## Task requirements
Only the lines holding the string "part" are needed. Copy each one.

** START Data **

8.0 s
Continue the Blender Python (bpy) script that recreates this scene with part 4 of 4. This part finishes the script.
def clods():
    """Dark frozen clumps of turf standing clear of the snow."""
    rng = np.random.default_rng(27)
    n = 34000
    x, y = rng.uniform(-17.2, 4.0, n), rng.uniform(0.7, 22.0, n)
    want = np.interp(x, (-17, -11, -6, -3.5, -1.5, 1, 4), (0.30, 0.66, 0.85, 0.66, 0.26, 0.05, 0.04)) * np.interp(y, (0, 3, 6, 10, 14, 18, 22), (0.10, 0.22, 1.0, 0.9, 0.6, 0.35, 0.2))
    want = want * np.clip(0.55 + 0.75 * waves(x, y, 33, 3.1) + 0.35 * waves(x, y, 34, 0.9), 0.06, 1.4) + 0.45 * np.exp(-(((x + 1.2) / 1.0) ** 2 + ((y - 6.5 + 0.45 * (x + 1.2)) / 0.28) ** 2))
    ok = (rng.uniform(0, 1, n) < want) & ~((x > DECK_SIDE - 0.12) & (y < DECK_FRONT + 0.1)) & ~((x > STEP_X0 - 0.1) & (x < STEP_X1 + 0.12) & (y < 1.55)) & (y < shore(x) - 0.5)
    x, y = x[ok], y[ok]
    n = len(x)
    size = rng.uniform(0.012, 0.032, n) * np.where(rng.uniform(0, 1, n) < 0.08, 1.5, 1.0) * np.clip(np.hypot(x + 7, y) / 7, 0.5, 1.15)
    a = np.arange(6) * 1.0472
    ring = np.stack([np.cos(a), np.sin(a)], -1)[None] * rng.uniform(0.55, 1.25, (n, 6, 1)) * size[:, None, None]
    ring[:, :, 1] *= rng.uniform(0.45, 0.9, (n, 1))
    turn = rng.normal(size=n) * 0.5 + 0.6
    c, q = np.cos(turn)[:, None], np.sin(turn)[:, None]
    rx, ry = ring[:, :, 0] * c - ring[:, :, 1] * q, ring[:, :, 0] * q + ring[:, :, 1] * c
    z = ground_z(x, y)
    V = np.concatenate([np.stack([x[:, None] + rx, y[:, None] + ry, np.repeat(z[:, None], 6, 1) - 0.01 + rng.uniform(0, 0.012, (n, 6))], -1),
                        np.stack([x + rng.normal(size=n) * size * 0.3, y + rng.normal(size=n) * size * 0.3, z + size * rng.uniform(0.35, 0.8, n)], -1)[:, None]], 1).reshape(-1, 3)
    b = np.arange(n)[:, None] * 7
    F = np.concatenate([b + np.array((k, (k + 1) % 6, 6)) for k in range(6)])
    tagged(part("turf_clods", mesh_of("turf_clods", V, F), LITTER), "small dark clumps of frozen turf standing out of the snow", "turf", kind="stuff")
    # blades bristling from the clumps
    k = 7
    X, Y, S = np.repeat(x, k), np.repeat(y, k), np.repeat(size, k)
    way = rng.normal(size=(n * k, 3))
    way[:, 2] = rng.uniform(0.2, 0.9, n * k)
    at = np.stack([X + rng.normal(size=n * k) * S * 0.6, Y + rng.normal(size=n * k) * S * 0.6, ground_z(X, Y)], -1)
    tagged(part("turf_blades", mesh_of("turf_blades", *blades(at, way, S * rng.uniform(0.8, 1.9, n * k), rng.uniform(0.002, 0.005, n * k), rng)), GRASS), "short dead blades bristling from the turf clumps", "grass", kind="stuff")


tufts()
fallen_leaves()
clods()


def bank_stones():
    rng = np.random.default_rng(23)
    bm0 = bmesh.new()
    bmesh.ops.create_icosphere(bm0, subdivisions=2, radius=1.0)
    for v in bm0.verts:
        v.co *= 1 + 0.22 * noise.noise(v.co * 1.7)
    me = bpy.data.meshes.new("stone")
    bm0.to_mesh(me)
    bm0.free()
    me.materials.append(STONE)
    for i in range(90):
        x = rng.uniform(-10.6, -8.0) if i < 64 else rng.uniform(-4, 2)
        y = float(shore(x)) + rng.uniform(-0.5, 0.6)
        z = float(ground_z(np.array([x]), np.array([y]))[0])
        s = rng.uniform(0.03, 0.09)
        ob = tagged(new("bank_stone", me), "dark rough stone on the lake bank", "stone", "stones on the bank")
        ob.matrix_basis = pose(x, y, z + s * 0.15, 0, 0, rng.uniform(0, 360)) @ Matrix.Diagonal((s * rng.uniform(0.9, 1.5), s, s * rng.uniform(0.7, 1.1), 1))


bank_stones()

** END Data **

## Completed exercise
Continue the Blender Python (bpy) script that recreates this scene with part 4 of 4. This part finishes the script.
    tagged(part("turf_clods", mesh_of("turf_clods", V, F), LITTER), "small dark clumps of frozen turf standing out of the snow", "turf", kind="stuff")
    tagged(part("turf_blades", mesh_of("turf_blades", *blades(at, way, S * rng.uniform(0.8, 1.9, n * k), rng.uniform(0.002, 0.005, n * k), rng)), GRASS), "short dead blades bristling from the turf clumps", "grass", kind="stuff")